As per section 6 of the Indian Income Tax Act 1961, these people have not lived in India for a specific period of the year to tax normally under the Income Tax Act. Hence, their income tax has to be recalculated. As per the Income Tax Act, a person is considered an NRI if:
- The taxable Indian income exceeds ₹15 Lakhs for a calendar year.
- The person has lived in India for at least 120 days in the previous calendar year.
- The person has lived in India for at least 365 days for four immediate calendar years preceding the current year.
If the total Indian taxable income is not more than ₹15 Lakhs, but the stay in India does not exceed 181 days, they’ll also qualify as an NRI.
If the person doesn’t qualify as an NRI as per the above definition, they’ll be termed as a “Resident But Ordinarily Resident” or an RNOR, and not a usual Indian resident. To be an RNOR, a person has to live as a nonresident in India for at least nine of the 10 previous calendar years.
If the person doesn’t meet the above conditions, he/she will be treated as an Ordinary Resident. Their entire income, which includes foreign income, will be taxed as per the Indian Income Tax Act.
Although both FEMA and the Indian Income Tax Act serve the same purpose of defining an NRI, they’re somewhat different. So at a given point in time, a person can be an NRI as per FEMA but not under the Income Tax Act.
Double Tax Avoidance Agreement
When you transfer money from one country to another, you’re likely to face taxation twice — once in the source country and again in the home country. To avoid paying taxes twice, there’s a Double Tax Avoidance Agreement (DTAA) available for NRIs and PIOs. These agreements are signed between India and other countries.
According to the DTAA, income generated in a particular country will be subject to local taxation, but at a lower rate or even a nil rate. If the source country is India, you can claim the benefits by applying for a Tax Residency Certificate. Submit this when filing your taxes, along with Form 10F and PAN. PAN, or Permanent Account Number, is compulsory, and without it, you cannot avoid the tax legally.
If the interest income generated goes to an account held by a nonresident from India, then there’s a 20%+ surcharge and cess applicable on the tax amount. FCNR and NRE deposits are exempted from this deduction.

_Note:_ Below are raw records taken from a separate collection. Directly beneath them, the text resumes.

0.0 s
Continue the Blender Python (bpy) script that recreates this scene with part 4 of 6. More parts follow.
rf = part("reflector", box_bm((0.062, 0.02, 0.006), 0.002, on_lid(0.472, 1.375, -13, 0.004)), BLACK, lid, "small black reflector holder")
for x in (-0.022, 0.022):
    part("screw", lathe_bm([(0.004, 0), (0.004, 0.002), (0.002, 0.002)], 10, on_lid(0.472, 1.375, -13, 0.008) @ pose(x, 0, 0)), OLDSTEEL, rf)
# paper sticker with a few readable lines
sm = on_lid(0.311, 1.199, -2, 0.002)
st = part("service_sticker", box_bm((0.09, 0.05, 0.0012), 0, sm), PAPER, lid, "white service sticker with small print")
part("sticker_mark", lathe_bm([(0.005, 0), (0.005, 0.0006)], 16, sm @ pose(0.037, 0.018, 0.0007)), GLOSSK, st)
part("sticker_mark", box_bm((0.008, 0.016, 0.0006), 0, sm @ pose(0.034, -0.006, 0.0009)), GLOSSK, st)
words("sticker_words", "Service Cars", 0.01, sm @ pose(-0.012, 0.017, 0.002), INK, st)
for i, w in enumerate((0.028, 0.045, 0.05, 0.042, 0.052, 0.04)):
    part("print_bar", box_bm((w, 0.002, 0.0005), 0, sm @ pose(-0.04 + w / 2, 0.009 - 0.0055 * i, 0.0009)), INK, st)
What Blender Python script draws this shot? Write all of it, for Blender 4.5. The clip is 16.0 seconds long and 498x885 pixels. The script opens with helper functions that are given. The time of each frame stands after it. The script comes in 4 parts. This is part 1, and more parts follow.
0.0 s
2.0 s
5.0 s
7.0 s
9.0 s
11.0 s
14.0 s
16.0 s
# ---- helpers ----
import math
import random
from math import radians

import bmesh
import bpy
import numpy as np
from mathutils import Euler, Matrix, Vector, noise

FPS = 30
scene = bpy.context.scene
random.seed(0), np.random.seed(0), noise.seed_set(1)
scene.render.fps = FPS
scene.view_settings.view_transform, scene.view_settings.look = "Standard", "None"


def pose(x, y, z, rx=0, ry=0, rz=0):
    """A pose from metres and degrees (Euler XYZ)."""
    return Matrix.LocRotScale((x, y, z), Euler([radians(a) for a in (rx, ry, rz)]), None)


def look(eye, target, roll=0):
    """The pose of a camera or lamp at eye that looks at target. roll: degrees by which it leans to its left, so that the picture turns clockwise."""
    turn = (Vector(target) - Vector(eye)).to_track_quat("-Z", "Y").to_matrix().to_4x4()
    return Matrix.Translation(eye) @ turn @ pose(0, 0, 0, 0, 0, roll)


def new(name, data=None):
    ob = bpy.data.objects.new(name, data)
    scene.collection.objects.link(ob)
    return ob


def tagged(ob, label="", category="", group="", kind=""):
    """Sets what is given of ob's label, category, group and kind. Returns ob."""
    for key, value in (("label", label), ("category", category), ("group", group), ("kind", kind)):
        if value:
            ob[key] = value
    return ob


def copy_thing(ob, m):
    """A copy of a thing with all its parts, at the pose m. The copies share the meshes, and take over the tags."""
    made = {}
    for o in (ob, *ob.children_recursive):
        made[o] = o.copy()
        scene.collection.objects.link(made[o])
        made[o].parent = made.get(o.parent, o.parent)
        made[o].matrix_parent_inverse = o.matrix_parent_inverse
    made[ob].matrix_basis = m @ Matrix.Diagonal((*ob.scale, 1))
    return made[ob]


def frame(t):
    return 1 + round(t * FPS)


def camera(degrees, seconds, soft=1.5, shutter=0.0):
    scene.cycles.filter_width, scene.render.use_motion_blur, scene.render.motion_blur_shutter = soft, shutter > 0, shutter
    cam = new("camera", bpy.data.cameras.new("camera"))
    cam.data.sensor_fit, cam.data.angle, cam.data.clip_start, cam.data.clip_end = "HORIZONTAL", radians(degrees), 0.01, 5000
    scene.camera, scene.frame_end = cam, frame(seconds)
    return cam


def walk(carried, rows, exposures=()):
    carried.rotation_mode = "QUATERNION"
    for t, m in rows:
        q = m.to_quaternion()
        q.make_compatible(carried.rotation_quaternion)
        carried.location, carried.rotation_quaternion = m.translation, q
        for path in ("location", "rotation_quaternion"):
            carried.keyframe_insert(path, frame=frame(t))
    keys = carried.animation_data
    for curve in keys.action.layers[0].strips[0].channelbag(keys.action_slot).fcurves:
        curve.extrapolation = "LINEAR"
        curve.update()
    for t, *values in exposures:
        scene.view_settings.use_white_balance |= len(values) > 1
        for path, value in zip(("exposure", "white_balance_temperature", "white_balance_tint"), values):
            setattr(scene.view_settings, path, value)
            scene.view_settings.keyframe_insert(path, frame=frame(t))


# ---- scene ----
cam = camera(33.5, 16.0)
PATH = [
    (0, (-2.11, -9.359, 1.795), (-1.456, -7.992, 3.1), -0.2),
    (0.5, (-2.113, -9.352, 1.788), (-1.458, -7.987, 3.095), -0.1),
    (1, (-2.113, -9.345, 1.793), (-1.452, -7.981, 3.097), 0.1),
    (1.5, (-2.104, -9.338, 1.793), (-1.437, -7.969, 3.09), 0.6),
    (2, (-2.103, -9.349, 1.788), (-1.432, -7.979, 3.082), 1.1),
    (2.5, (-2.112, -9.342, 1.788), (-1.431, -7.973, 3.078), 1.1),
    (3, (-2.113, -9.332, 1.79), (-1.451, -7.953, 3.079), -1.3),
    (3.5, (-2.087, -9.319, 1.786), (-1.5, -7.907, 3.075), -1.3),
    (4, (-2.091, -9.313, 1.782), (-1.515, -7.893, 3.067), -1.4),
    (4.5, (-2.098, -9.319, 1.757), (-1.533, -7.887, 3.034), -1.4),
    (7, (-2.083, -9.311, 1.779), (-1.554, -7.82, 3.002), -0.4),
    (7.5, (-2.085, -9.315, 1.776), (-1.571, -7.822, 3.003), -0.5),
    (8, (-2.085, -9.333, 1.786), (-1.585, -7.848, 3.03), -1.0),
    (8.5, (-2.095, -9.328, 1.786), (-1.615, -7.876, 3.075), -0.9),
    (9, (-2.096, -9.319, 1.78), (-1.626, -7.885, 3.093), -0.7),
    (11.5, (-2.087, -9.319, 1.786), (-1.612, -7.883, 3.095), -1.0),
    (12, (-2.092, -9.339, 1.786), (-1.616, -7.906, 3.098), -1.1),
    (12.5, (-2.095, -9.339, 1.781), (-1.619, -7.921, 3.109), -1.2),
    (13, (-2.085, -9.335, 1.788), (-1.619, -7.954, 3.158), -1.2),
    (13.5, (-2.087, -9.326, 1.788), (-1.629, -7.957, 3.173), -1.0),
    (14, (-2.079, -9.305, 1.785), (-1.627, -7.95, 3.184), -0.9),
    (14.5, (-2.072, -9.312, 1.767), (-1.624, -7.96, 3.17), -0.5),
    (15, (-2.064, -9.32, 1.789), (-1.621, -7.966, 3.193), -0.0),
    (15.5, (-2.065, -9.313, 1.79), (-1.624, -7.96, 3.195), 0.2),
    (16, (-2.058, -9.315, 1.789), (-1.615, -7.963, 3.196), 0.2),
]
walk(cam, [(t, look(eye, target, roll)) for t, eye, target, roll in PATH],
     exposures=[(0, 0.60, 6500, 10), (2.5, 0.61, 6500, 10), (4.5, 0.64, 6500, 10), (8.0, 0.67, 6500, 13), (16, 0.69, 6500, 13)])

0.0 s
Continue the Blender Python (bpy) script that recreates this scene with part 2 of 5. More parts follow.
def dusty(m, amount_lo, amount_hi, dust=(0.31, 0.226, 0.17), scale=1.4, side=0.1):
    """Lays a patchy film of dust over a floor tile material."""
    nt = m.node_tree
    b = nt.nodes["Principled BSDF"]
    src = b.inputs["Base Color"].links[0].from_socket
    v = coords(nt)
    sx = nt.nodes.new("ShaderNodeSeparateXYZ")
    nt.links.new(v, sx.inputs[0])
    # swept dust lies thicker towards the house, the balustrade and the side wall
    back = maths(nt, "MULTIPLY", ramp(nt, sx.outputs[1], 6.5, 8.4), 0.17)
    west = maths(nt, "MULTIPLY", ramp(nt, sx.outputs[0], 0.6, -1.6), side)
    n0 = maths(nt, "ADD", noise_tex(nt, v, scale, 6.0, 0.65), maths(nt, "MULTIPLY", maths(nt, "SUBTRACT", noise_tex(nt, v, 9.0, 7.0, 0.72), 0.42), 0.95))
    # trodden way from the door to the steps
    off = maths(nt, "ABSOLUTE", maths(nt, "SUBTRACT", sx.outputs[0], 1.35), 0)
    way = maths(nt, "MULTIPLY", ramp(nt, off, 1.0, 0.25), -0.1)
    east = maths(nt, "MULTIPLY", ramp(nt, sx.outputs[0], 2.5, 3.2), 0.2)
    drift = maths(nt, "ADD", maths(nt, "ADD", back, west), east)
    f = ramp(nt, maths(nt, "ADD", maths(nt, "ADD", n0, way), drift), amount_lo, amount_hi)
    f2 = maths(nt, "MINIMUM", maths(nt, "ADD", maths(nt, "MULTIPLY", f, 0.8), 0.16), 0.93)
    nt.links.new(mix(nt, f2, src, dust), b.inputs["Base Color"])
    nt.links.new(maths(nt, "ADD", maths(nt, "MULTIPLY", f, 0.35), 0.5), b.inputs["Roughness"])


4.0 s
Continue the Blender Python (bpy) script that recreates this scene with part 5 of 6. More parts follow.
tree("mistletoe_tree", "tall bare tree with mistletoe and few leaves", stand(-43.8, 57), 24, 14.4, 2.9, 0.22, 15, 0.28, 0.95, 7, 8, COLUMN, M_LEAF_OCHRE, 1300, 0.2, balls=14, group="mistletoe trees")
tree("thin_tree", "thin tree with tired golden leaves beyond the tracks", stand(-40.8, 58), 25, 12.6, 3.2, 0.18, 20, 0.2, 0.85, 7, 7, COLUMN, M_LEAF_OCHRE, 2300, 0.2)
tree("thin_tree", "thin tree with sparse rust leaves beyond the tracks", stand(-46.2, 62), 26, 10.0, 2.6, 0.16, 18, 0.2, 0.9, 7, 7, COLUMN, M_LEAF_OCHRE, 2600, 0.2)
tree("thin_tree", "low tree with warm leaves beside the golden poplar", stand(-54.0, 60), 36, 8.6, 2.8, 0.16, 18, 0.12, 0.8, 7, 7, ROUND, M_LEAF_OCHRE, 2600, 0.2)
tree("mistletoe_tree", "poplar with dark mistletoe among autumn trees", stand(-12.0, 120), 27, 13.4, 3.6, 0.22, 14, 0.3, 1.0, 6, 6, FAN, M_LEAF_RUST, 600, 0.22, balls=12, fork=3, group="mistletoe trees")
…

But if India has a treaty in place with the foreign country, you can expect lower percentages if you submit a valid TRC, Form 10F, and PAN.
In this section, we answer Frequently Asked Questions about NRIs and taxes.
What is the Role of FEMA in taxation?
FEMA decides where you can invest as an NRI. If you qualify as an NRI under FEMA, you can open NRE and NRO accounts and legally invest in India.
What is the role of the Income Tax Act for NRI taxation?
The Income Tax Act decides how the earnings from investments from NRE and NRO accounts will be taxed.
Who exactly is an RNOR?
An RNOR is usually an NRI who is returning to India. So, you’re an Indian resident who has held an NRI status for nine out of 10 preceding years.
Does a grandparent’s Indian passport make someone eligible for OCI?
Yes. If your grandparent holds an Indian passport, you can qualify for OCI, unless you’re a Pakistan or Bangladesh citizen.
Does India offer dual citizenship to NRIs?
Currently, dual citizenship is not offered by India to citizens or NRIs.
The definition of an NRI keeps on changing from time to time. This is because of the changing economic landscape. So, always keep yourself updated on the latest changes.
Taxation can be complicated for NRIs. With the Indian economy growing steadily year over year, many NRIs and PIOs are investing in India. But incorrect taxation can have massive consequences. Therefore, if you have further questions, consult a tax expert.